Everything from the first line down to the line containing "GZZ, GSLOPE = ground_height(GXX, GYY)" is to be retyped exactly, both ends included, with pictures left out.

** start of Data **

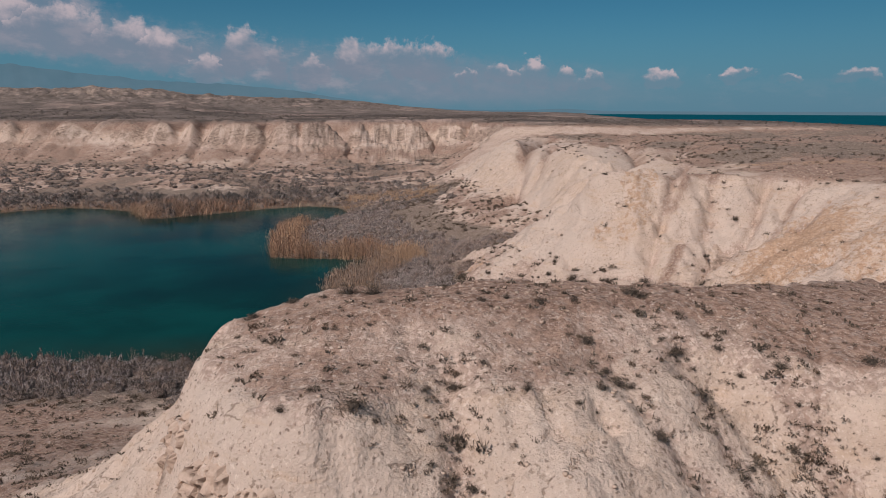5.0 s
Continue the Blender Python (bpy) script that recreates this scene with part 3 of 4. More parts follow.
XS = spaced([(-4600, -180, 330, 12), (-180, -60, 2.4, 0.8), (-60, -26, 0.8, 0.26), (-26, -7, 0.24, 0.14), (-7, 15, 0.155, 0.155), (15, 28, 0.17, 0.28), (28, 60, 0.28, 1.0), (60, 180, 1.0, 3), (180, 4600, 12, 330)])
YS = spaced([(-4600, -40, 330, 12), (-40, 14, 3, 0.5), (14, 28, 0.18, 0.16), (28, 42.5, 0.14, 0.14), (42.5, 58, 0.6, 0.5), (58, 84, 0.25, 0.26), (84, 135, 0.32, 0.7), (135, 240, 0.8, 1.2), (240, 520, 1.5, 8), (520, 4750, 9, 170)])
GXX, GYY = np.meshgrid(XS, YS)
GZZ, GSLOPE = ground_height(GXX, GYY)


def near_lines(x, y, lines, width):
    d = np.full(np.shape(x), 1e9)
    for l in lines:
        d = np.minimum(d, line_distance(x, y, [p[:2] for p in l])[0])
    return np.exp(-(d / width) ** 2)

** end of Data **

**Written response:**
5.0 s
Continue the Blender Python (bpy) script that recreates this scene with part 3 of 4. More parts follow.
XS = spaced([(-4600, -180, 330, 12), (-180, -60, 2.4, 0.8), (-60, -26, 0.8, 0.26), (-26, -7, 0.24, 0.14), (-7, 15, 0.155, 0.155), (15, 28, 0.17, 0.28), (28, 60, 0.28, 1.0), (60, 180, 1.0, 3), (180, 4600, 12, 330)])
YS = spaced([(-4600, -40, 330, 12), (-40, 14, 3, 0.5), (14, 28, 0.18, 0.16), (28, 42.5, 0.14, 0.14), (42.5, 58, 0.6, 0.5), (58, 84, 0.25, 0.26), (84, 135, 0.32, 0.7), (135, 240, 0.8, 1.2), (240, 520, 1.5, 8), (520, 4750, 9, 170)])
GXX, GYY = np.meshgrid(XS, YS)
GZZ, GSLOPE = ground_height(GXX, GYY)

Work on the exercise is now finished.